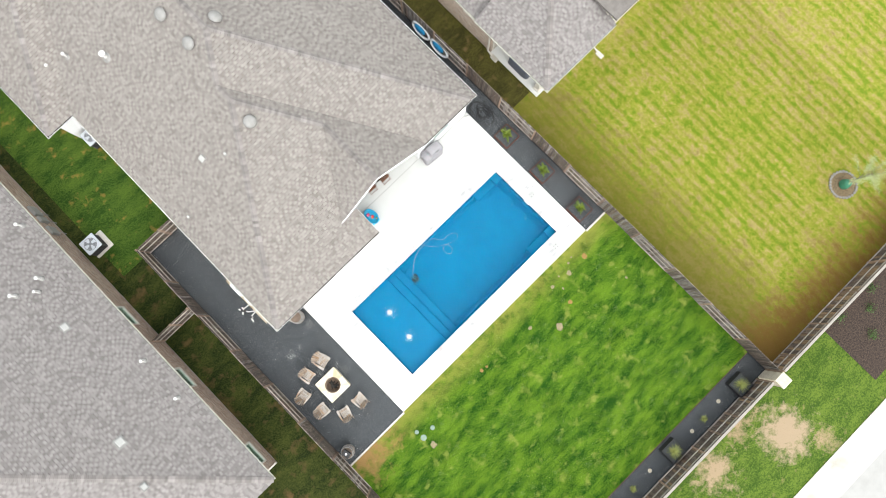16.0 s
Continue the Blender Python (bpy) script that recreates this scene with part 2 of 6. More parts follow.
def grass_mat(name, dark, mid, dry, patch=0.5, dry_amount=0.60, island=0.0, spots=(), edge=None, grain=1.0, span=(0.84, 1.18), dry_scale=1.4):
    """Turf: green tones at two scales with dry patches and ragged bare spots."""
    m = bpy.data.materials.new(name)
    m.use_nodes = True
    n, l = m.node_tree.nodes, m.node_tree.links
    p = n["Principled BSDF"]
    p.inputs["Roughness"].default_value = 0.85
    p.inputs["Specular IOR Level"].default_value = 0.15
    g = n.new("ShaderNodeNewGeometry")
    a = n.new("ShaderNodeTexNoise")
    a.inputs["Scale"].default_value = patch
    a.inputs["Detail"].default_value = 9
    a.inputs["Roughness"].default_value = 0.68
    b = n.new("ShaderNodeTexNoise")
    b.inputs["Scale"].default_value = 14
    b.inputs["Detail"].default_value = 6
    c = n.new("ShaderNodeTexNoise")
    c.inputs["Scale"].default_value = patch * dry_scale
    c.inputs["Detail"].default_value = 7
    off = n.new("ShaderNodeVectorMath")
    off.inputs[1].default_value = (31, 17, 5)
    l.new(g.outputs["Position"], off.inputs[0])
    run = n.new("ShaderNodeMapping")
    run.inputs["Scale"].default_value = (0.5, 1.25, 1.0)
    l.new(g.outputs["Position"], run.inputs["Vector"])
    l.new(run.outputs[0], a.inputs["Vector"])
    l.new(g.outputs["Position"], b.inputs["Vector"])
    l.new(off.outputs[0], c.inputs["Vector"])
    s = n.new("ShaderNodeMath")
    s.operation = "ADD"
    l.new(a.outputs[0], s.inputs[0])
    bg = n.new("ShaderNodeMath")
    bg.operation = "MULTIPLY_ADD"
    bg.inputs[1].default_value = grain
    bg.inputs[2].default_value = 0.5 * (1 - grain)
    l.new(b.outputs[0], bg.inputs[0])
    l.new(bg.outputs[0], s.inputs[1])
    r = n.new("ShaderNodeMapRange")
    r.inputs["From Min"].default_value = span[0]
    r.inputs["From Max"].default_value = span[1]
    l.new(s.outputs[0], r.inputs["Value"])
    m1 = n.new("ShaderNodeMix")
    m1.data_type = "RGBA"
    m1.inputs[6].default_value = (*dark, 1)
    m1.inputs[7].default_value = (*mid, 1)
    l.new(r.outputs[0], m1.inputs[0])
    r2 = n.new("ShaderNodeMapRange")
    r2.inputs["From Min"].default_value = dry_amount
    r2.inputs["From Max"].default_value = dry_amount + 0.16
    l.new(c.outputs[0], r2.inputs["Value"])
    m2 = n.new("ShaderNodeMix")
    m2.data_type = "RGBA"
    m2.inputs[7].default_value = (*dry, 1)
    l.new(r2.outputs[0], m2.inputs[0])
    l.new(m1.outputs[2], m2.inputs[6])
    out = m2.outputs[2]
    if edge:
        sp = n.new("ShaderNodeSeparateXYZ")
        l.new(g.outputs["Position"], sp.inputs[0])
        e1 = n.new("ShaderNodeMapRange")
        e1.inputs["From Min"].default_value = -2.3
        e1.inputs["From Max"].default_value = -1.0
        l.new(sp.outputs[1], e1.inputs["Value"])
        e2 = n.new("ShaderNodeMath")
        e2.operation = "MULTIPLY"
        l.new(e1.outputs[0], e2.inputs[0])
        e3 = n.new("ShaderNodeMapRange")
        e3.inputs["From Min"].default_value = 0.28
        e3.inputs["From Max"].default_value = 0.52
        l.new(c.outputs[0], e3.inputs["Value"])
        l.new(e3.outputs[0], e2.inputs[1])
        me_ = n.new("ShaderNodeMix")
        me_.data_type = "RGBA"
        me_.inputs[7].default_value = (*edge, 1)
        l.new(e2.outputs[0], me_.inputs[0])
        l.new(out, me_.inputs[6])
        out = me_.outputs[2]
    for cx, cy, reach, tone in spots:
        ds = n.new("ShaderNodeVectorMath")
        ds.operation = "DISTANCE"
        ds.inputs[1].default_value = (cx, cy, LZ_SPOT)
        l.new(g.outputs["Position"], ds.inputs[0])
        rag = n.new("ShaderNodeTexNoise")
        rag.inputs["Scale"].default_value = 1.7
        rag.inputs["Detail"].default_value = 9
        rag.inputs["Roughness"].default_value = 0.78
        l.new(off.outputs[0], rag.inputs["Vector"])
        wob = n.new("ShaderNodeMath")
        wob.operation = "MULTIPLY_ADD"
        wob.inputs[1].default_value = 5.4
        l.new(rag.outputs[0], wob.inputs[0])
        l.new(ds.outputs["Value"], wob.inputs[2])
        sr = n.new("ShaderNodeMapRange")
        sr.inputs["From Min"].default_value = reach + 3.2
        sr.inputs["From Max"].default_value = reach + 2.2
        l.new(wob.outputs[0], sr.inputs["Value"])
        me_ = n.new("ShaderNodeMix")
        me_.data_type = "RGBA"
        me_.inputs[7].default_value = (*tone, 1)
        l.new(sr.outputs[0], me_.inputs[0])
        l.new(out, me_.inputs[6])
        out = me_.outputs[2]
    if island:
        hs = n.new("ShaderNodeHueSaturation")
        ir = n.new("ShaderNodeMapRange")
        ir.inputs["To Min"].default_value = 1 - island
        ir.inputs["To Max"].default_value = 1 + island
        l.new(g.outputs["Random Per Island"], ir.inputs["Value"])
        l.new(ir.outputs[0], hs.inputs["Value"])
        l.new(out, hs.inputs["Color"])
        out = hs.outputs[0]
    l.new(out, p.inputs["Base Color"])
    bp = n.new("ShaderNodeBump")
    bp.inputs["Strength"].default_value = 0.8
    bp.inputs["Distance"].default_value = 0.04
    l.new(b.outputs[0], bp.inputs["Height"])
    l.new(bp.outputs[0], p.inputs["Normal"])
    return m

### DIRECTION
Repeat the listing in full and exactly. Leave any pictures out.

### RESPONSE TO THE EXERCISE
16.0 s
Continue the Blender Python (bpy) script that recreates this scene with part 2 of 6. More parts follow.
def grass_mat(name, dark, mid, dry, patch=0.5, dry_amount=0.60, island=0.0, spots=(), edge=None, grain=1.0, span=(0.84, 1.18), dry_scale=1.4):
    """Turf: green tones at two scales with dry patches and ragged bare spots."""
    m = bpy.data.materials.new(name)
    m.use_nodes = True
    n, l = m.node_tree.nodes, m.node_tree.links
    p = n["Principled BSDF"]
    p.inputs["Roughness"].default_value = 0.85
    p.inputs["Specular IOR Level"].default_value = 0.15
    g = n.new("ShaderNodeNewGeometry")
    a = n.new("ShaderNodeTexNoise")
    a.inputs["Scale"].default_value = patch
    a.inputs["Detail"].default_value = 9
    a.inputs["Roughness"].default_value = 0.68
    b = n.new("ShaderNodeTexNoise")
    b.inputs["Scale"].default_value = 14
    b.inputs["Detail"].default_value = 6
    c = n.new("ShaderNodeTexNoise")
    c.inputs["Scale"].default_value = patch * dry_scale
    c.inputs["Detail"].default_value = 7
    off = n.new("ShaderNodeVectorMath")
    off.inputs[1].default_value = (31, 17, 5)
    l.new(g.outputs["Position"], off.inputs[0])
    run = n.new("ShaderNodeMapping")
    run.inputs["Scale"].default_value = (0.5, 1.25, 1.0)
    l.new(g.outputs["Position"], run.inputs["Vector"])
    l.new(run.outputs[0], a.inputs["Vector"])
    l.new(g.outputs["Position"], b.inputs["Vector"])
    l.new(off.outputs[0], c.inputs["Vector"])
    s = n.new("ShaderNodeMath")
    s.operation = "ADD"
    l.new(a.outputs[0], s.inputs[0])
    bg = n.new("ShaderNodeMath")
    bg.operation = "MULTIPLY_ADD"
    bg.inputs[1].default_value = grain
    bg.inputs[2].default_value = 0.5 * (1 - grain)
    l.new(b.outputs[0], bg.inputs[0])
    l.new(bg.outputs[0], s.inputs[1])
    r = n.new("ShaderNodeMapRange")
    r.inputs["From Min"].default_value = span[0]
    r.inputs["From Max"].default_value = span[1]
    l.new(s.outputs[0], r.inputs["Value"])
    m1 = n.new("ShaderNodeMix")
    m1.data_type = "RGBA"
    m1.inputs[6].default_value = (*dark, 1)
    m1.inputs[7].default_value = (*mid, 1)
    l.new(r.outputs[0], m1.inputs[0])
    r2 = n.new("ShaderNodeMapRange")
    r2.inputs["From Min"].default_value = dry_amount
    r2.inputs["From Max"].default_value = dry_amount + 0.16
    l.new(c.outputs[0], r2.inputs["Value"])
    m2 = n.new("ShaderNodeMix")
    m2.data_type = "RGBA"
    m2.inputs[7].default_value = (*dry, 1)
    l.new(r2.outputs[0], m2.inputs[0])
    l.new(m1.outputs[2], m2.inputs[6])
    out = m2.outputs[2]
    if edge:
        sp = n.new("ShaderNodeSeparateXYZ")
        l.new(g.outputs["Position"], sp.inputs[0])
        e1 = n.new("ShaderNodeMapRange")
        e1.inputs["From Min"].default_value = -2.3
        e1.inputs["From Max"].default_value = -1.0
        l.new(sp.outputs[1], e1.inputs["Value"])
        e2 = n.new("ShaderNodeMath")
        e2.operation = "MULTIPLY"
        l.new(e1.outputs[0], e2.inputs[0])
        e3 = n.new("ShaderNodeMapRange")
        e3.inputs["From Min"].default_value = 0.28
        e3.inputs["From Max"].default_value = 0.52
        l.new(c.outputs[0], e3.inputs["Value"])
        l.new(e3.outputs[0], e2.inputs[1])
        me_ = n.new("ShaderNodeMix")
        me_.data_type = "RGBA"
        me_.inputs[7].default_value = (*edge, 1)
        l.new(e2.outputs[0], me_.inputs[0])
        l.new(out, me_.inputs[6])
        out = me_.outputs[2]
    for cx, cy, reach, tone in spots:
        ds = n.new("ShaderNodeVectorMath")
        ds.operation = "DISTANCE"
        ds.inputs[1].default_value = (cx, cy, LZ_SPOT)
        l.new(g.outputs["Position"], ds.inputs[0])
        rag = n.new("ShaderNodeTexNoise")
        rag.inputs["Scale"].default_value = 1.7
        rag.inputs["Detail"].default_value = 9
        rag.inputs["Roughness"].default_value = 0.78
        l.new(off.outputs[0], rag.inputs["Vector"])
        wob = n.new("ShaderNodeMath")
        wob.operation = "MULTIPLY_ADD"
        wob.inputs[1].default_value = 5.4
        l.new(rag.outputs[0], wob.inputs[0])
        l.new(ds.outputs["Value"], wob.inputs[2])
        sr = n.new("ShaderNodeMapRange")
        sr.inputs["From Min"].default_value = reach + 3.2
        sr.inputs["From Max"].default_value = reach + 2.2
        l.new(wob.outputs[0], sr.inputs["Value"])
        me_ = n.new("ShaderNodeMix")
        me_.data_type = "RGBA"
        me_.inputs[7].default_value = (*tone, 1)
        l.new(sr.outputs[0], me_.inputs[0])
        l.new(out, me_.inputs[6])
        out = me_.outputs[2]
    if island:
        hs = n.new("ShaderNodeHueSaturation")
        ir = n.new("ShaderNodeMapRange")
        ir.inputs["To Min"].default_value = 1 - island
        ir.inputs["To Max"].default_value = 1 + island
        l.new(g.outputs["Random Per Island"], ir.inputs["Value"])
        l.new(ir.outputs[0], hs.inputs["Value"])
        l.new(out, hs.inputs["Color"])
        out = hs.outputs[0]
    l.new(out, p.inputs["Base Color"])
    bp = n.new("ShaderNodeBump")
    bp.inputs["Strength"].default_value = 0.8
    bp.inputs["Distance"].default_value = 0.04
    l.new(b.outputs[0], bp.inputs["Height"])
    l.new(bp.outputs[0], p.inputs["Normal"])
    return m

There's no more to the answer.